David Edlestein has maybe given fans of Les Miserables a review they can cheer about – but it’s hard to tell what he’s really saying – it’s almost he’s saying, it’s a terrible movie but I loved it anyway:
The tasteless bombardment that is Les Misérables would, under most circumstances, send audiences screaming from the theater, but the film is going to be a monster hit and award winner, and not entirely unjustly. After 30 or so of its 157 minutes, you build up a tolerance for those it’s-alive-alive-alive! close-ups and begin to admire the gumption—along with the novelty of being worked over by such a big, shameless Broadway musical without having to pay Broadway prices.

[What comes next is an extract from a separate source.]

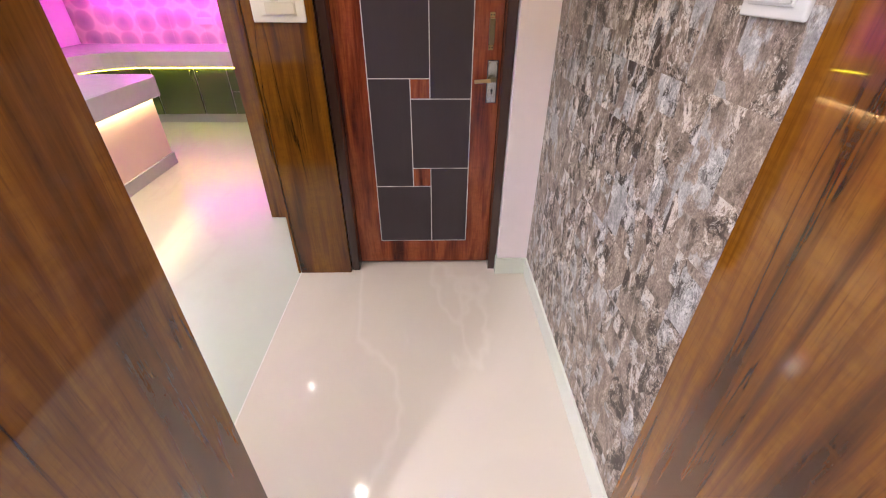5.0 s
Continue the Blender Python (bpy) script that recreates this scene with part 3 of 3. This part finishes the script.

The authors (there are four credited screenwriters) have pared down Victor Hugo’s great wallow of a novel to its dumb, pious moral (Christian forgiveness always wins, though you might not live to break out the Champagne), but the show has been audience-tested for decades and defiantly holds the screen, much like its French revolutionaries at the barricades.
And on Hathaway:
That music has its adherents, but I must cast my lot with the late Nora Ephron, who resisted Susan Boyle’s thunderous debut on Britain’s Got Talent singing the show’s most famous song, “I Dreamed a Dream”: “That song is worse than all of Andrew Lloyd Webber, and it’s worse than ‘It’s a Small World After All.’ [It’s] the all-time most horrible song ever in history, and the reason is simple: It sticks in your brain and never stops playing … And just when you think it’s gone, you see the title in print, and it starts playing again.” Here, it comes at you via Anne Hathaway after her character, the unwed mother Fantine, is persecuted (“You play a virgin in the light / But need no urgin’ in the night”), shorn of her locks, and raped. She does it in a single take in a ghoulishly tight close-up, and although her plucked-chicken appearance is frightful, I was filled with admiration when she hit the big notes and stole the song back from Boyle. I even joined in the applause. Hathaway will win many awards for this performance, if for no other reason than the image of her giant mouth will imprint itself indelibly on millions of brains, some belonging to Oscar voters.
It’s a great/terrible review all at once but maybe this is how the big Hollywood musical morphs into the scrappy little movie that could.